158. The next decade and beyond is likely to see both an increase in inefficiency costs of current tax arrangements and increased pressure for high priority expenditures. Though the extent of the effect is still to some degree imponderable, continued and deepening internationalization will put continued pressure on the level and nature of government intervention. So too may changes in the pattern of collective bargaining. At the same time, the aging of the baby boomers will add to pressures from spending not only on pensions—this can be broadly accommodated within the reformed pension system—but also on other age-related items.

159. Both for their own merits, and to prepare for what may lie ahead, measures to streamline the role of government and focus on essentials should be continued and reinvigorated. Assessments of the 1991 tax reform and other policy initiatives of the 1990s have been very positive. More can be done to better position Sweden to preserve its considerable achievements. While a full strategy requires addressing more questions of detail, and undertaking deeper analysis, than this paper has done, some areas of possible attention emerge clearly:

  • The risk of high marginal effective tax rates on the better-off—by definition a particularly productive group—could be lowered by cutting the top rate of central income tax, and perhaps unifying the central rate somewhat below the current standard rate, all at relatively little revenue cost. By mitigating the problems that arise from the current disparity between the top rate of tax on labor income and that on capital income, this might also pave the way for an eventual cut in capital income taxation, should that prove necessary.

  • The more difficult problem of high marginal effective tax rates on the less well-off could be ameliorated by, for example:

    • reducing the starting rate of the local income tax;

    • increasing the level of the child benefit, and taxing it.
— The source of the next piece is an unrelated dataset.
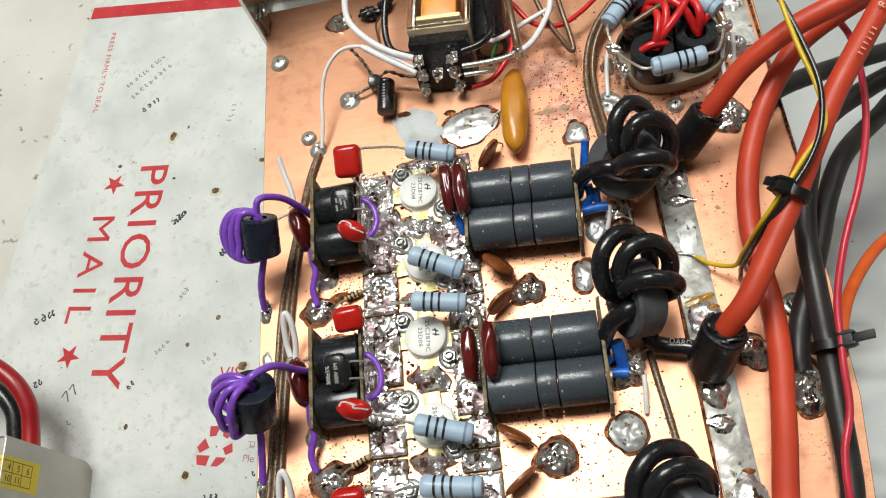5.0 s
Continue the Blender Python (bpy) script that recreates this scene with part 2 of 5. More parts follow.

  • High marginal effective tax rates on domestic savings could be eased, and the fairness of the tax system improved, by increasing the threshold for the wealth tax and tightening exemptions;

  • Housing policy is characterized by a range of measures—de facto rent control, housing allowances, tax advantages to owner-occupation—that have complex effects in a market that is key both to the efficiency of the labor market and the allocation of capital. A review of these interventions, taking a holistic view of the interactions between them, and a fundamental overhaul, are long overdue;

  • Incentives under the sickness benefit scheme could be improved by having employers bear more of the cost, either by extending the period for which they are responsible for payment or by introducing some form of experience rating. More generally, the generosity of benefits—not only in terms of their levels but also the entitlement conditions attached to them—needs continual review;

  • Further measures could be taken to alleviate the double taxation of dividends, which runs the risk of discouraging young and growing enterprises;

  • Easing wage compression and other rigidities would improve labor market prospects for the lower waged (and ease the absorption of prospective immigrants as the EU expands), stem incipient emigration of high-skilled labor, and improve the allocation of labor resources.

  • The downward trend in the expenditure share should continue to safeguard the authorities’ medium-term surplus target.

160. Sweden is on almost all indicators a highly successful and compassionate society. Continued vigilance is needed to preserve these achievements. The authorities are aware of these issues and possibilities. Indeed as this report was being finalized, they announced significant tax policy measures, including an increase in the threshold for the wealth tax along the lines suggested above. They are another reminder that changing circumstances may call for different ways of pursuing established objectives, and for continued movement towards a new Swedish model.